According to AOC we’re already doomed.
It's a special form of nihilism, that seems to dominate progressivism. Humans tend to be like any animal (especially mammals) in that we will sacrifice for others only until it becomes too costly to ourselves (most of the time). Basically, humans and every other mammal is ultimately self centered when it comes to survival. It's evolutionary. Collectivists view this as a hindrance to enacting some utopia where needs and wants have been eliminated. It will happen if we just sacrificed more for the greater good and stop worrying about our own survival. Since we didn't evolve to accept that we therefore don't deserve to live. Or at least not the majority of us. As much as they deny it, this is actually very Biblical in nature, that sin (greed and self centered survival instincts) dooms us to death, that only through sacrifice can we redeem ourselves, and any that deny that sacrifice have earned damnation. Of course most would state they're far to sophisticated for such concepts, but the difference between them and me, is that I don't deny my faith.
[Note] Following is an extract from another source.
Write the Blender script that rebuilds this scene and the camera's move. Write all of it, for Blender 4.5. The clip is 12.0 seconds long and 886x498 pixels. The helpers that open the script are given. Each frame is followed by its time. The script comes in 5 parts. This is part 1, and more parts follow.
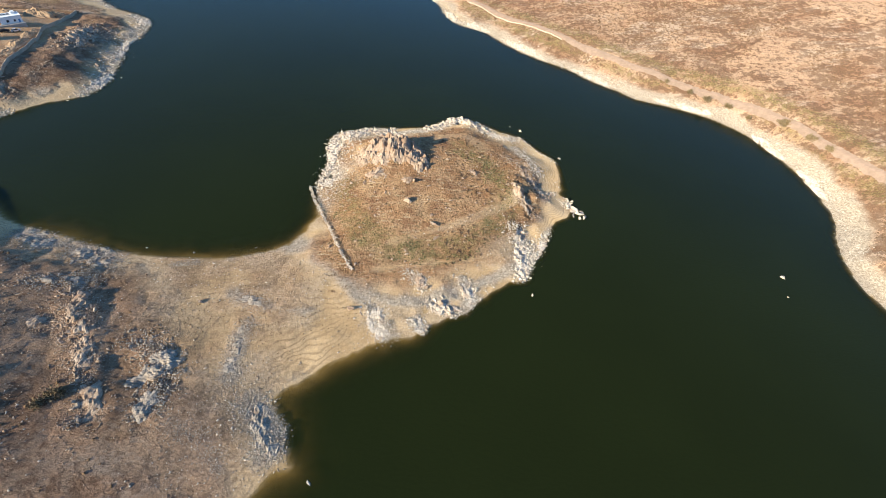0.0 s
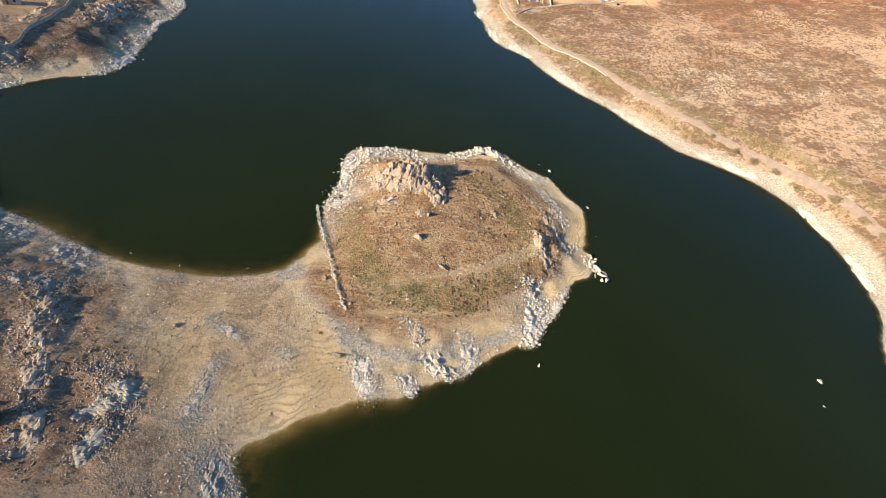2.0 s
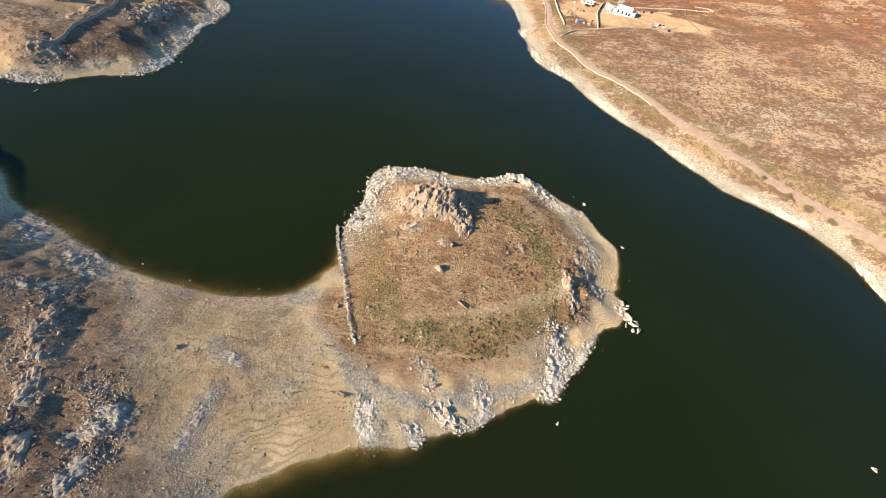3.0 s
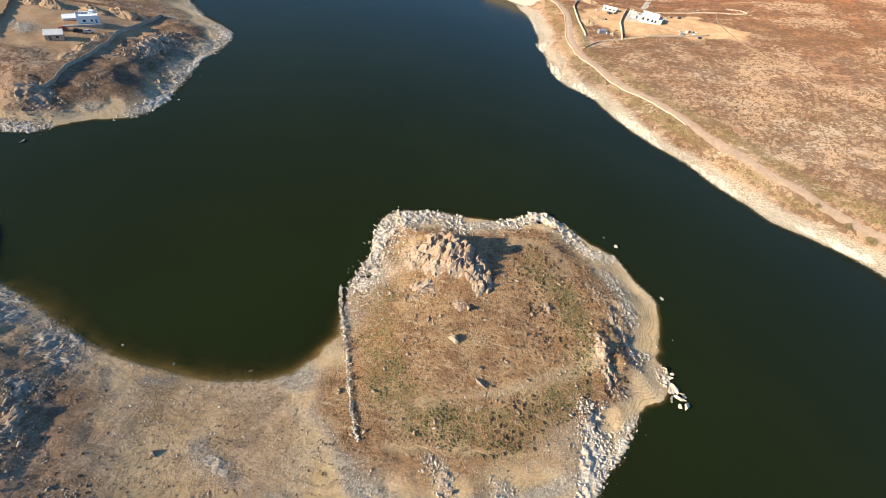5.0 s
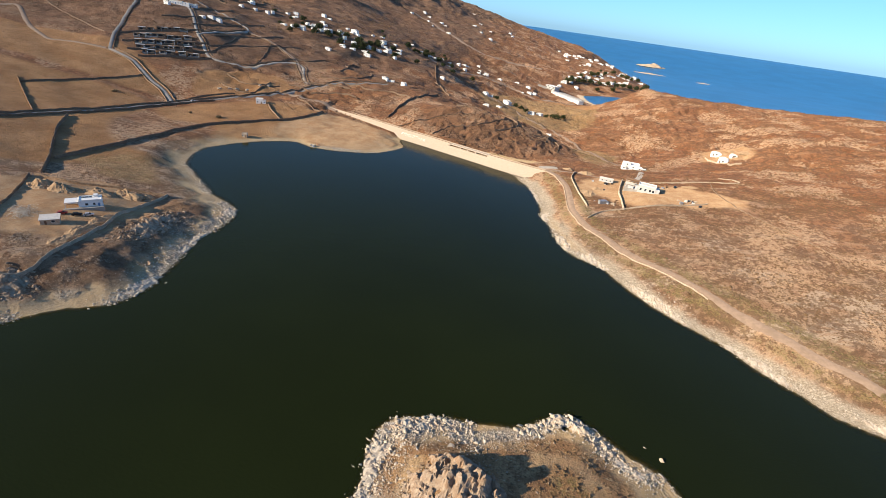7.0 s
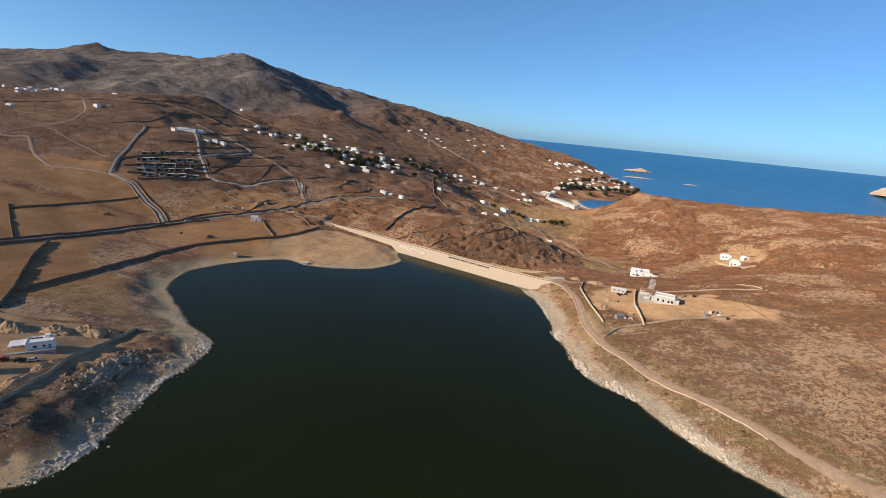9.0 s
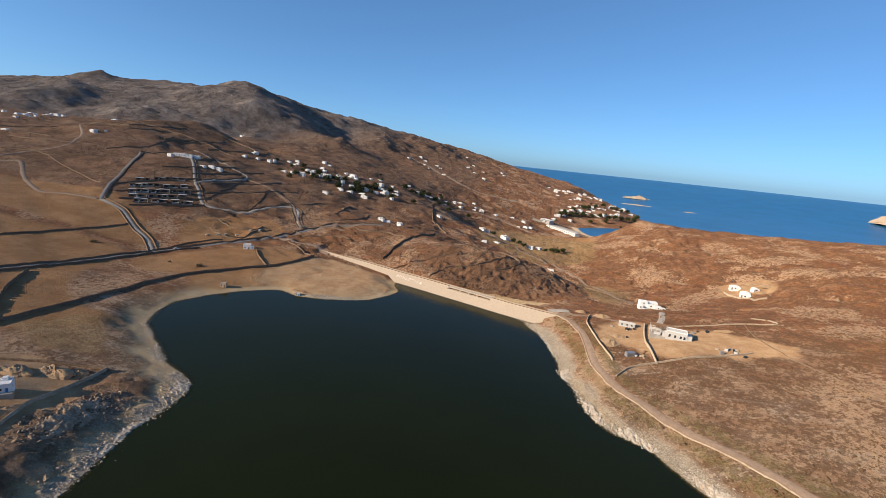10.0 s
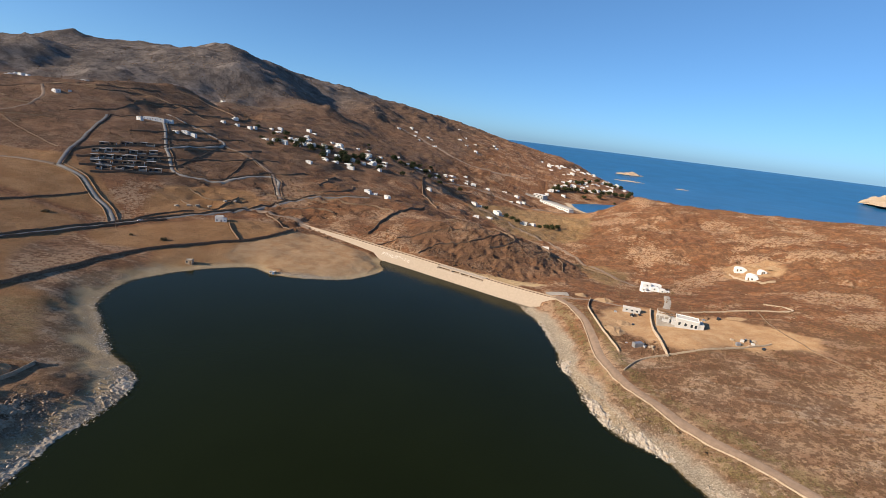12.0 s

“that only through sacrifice can we redeem ourselves,”
Incorrect, the bible tells us we can only redeem ourselves by forgiving those who trespass against us, and begging forgiveness for our own.
And the core ethical injunction of the bible is not self sacrifice, but do unto others as you would have them do unto you. It’s not just Christianity, either, you’ll find similar formulations in every religion and ethical system, including libertarianism.
“I don’t deny my faith.”
You also don’t miss a chance to denigrate and caricature the faith of others. Not a good look, soldiermedic76.
“It’s evolutionary.”
It’s claptrap is what it is.
I tend to think Venus is a better candidate for colonization that Mars. People would have to live in giant balloons 50 miles above the surface, but it would still be more livable. We should start terraforming Venus immediately. It will take time. I'm sure environmentalists would object, though.
Expanding outward is necessary to preserve life -- but "terraforming the galaxy" sounds grandiose to the extreme.
Let's take one bite and one pace at a time. We can barely get to the Moon right now.